Due to the cremains of lesbian pioneering couple Phyllis Lyon and Del Martin being interred where they lived in Noe Valley, historians are calling on City Hall to landmark the entire property. It would be the fifth city landmark specifically tied to LGBTQ history, if approved, and the first focused solely on lesbian history.
But the city's preservation advisory body is recommending that only the couple's former two-story cottage located at 651 Duncan Street be designated a city landmark. It saw no need to include the adjoining garden plot where the couple's cremains are located, which has an address of 649 Duncan Street.
While the city's planning department concluded the cremains did not add to why the property should be a city landmark, it did determine that the entire property deserves to be landmarked. The National Trust for Historic Preservation is arguing that the presence of the women's cremains means the entire property not only should be landmarked but also considered a memorial site.
"They made the conscious choice to scatter their cremains there," Christina Morris, the trust's senior field director in Los Angeles, told the Historic Preservation Commission at its February 17 hearing.
The commissioners voted 6-1 to support only landmarking the Lyon-Martin House. Commissioner Aaron Hyland, a gay man who is its president, cast the sole no vote because he felt the entire property is worthy of being deemed a city landmark.
Commissioner Chris Foley said the landmark request was "near and dear to my heart" because the life of his daughter, who came out as gay at age 11, was made better by the work of Lyon and Martin. While he agreed their home should be landmarked, Foley said he saw no reason for why the adjoining undeveloped parcel needed to also be part of the landmark designation.
"This designation is really important," said Foley, "but I think we should separate the lot.

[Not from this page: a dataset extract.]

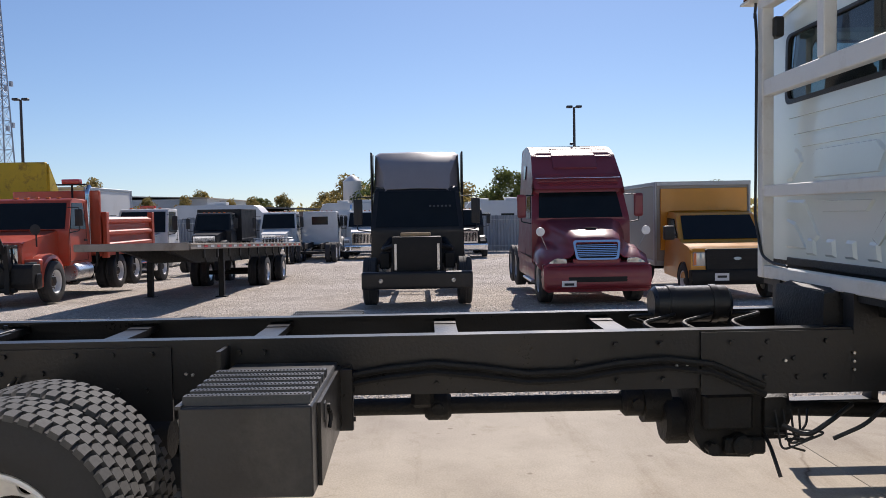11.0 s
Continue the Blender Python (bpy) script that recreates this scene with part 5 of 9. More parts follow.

The lot with the cremains I don't think should be part of it."
Commissioner Kate Black, who lived for nearly two decades in a "worker bee cottage" a few blocks away from the Lyon-Martin House, feared landmarking the undeveloped portion would limit the new property owners' ability to construct their own residence on the site.
"I see no relationship to this vacant lot to the importance of Phyllis Lyon and Del Martin and the work they did," said Black, noting she hoped a multi-unit building or a house with a secondary living unit would be built there. "Or whatever the family would like. We should make it as easy as possible for them to do so."
The Board of Supervisors is expected to take up the issue in April.
Shayne E. Watson, a lesbian and architectural historian who co-wrote a 2015 survey of San Francisco's LGBTQ cultural heritage that highlighted the historic significance of the Lyon-Martin House, told the Bay Area Reporter she was "frustrated" by the commission's decision. An organizer of the Friends of the Lyon-Martin House group that formed to advocate for the preservation of the couple's home, Watson said the group will be advocating that the supervisors landmark the entire property.
"The most frustrating thing to me was the commissioners kept referring to the undeveloped lot as an empty lot that has no relationship to the women and no association to the significance of the women and totally ignoring the fact the women are buried on the lot," said Watson. "Their cremains are on the site of the undeveloped lot. To me, that means all of it should be considered a memorial."
Paul McKeown and his wife, Meredith Jones-McKeown, bought the 5,700 square foot parcel situated atop a steep hill with dramatic views for $2.25 million last summer. Marketed as a prime location for a larger development, they have said they want to build a residence for themselves and their two young daughters on the garden plot.
As for the Lyon-Martin House, the couple is willing to preserve it and give it a remodel to bring it up to current building codes and standards. As such, they are in favor of only landmarking that part of the property.
"We do not plan to demolish the house or impair their memory," said Jones-McKeown, a land use attorney, at last week's hearing.
She said they were not aware of the property's historical significance when they bought it. And had they known of the existence of the women's cremains, Jones-McKeown said they would not have purchased it.
She expressed concern that designating the garden plot as historic will limit their ability to build a home for their family.
"We want to find a way to honor them," Jones-McKeown said of Lyon and Martin, with perhaps an art piece or bench at the site.
Gay District 8 Supervisor Rafael Mandelman is spearheading the effort to landmark the property. He told the B.A.R. he is unsure if he will ask his colleagues when they take up the matter to ignore the commission's recommendation and landmark both the house and adjoining garden plot.
Pioneering couple
Lyon and Martin lived there for most of their 54 years together. They purchased the house in 1955 because of the view from the living room's large window.
Journalists who first met in Seattle in 1952, the couple co-founded the influential Daughters of Bilitis, the first political and social organization for lesbians in the United States. Their home was a gathering place within the city's lesbian community and the site of various meetings and events.
Lyon died last April at the age of 95. Martin died in 2008 at the age of 87 weeks after the women were the first same-sex couple to legally marry in California that June.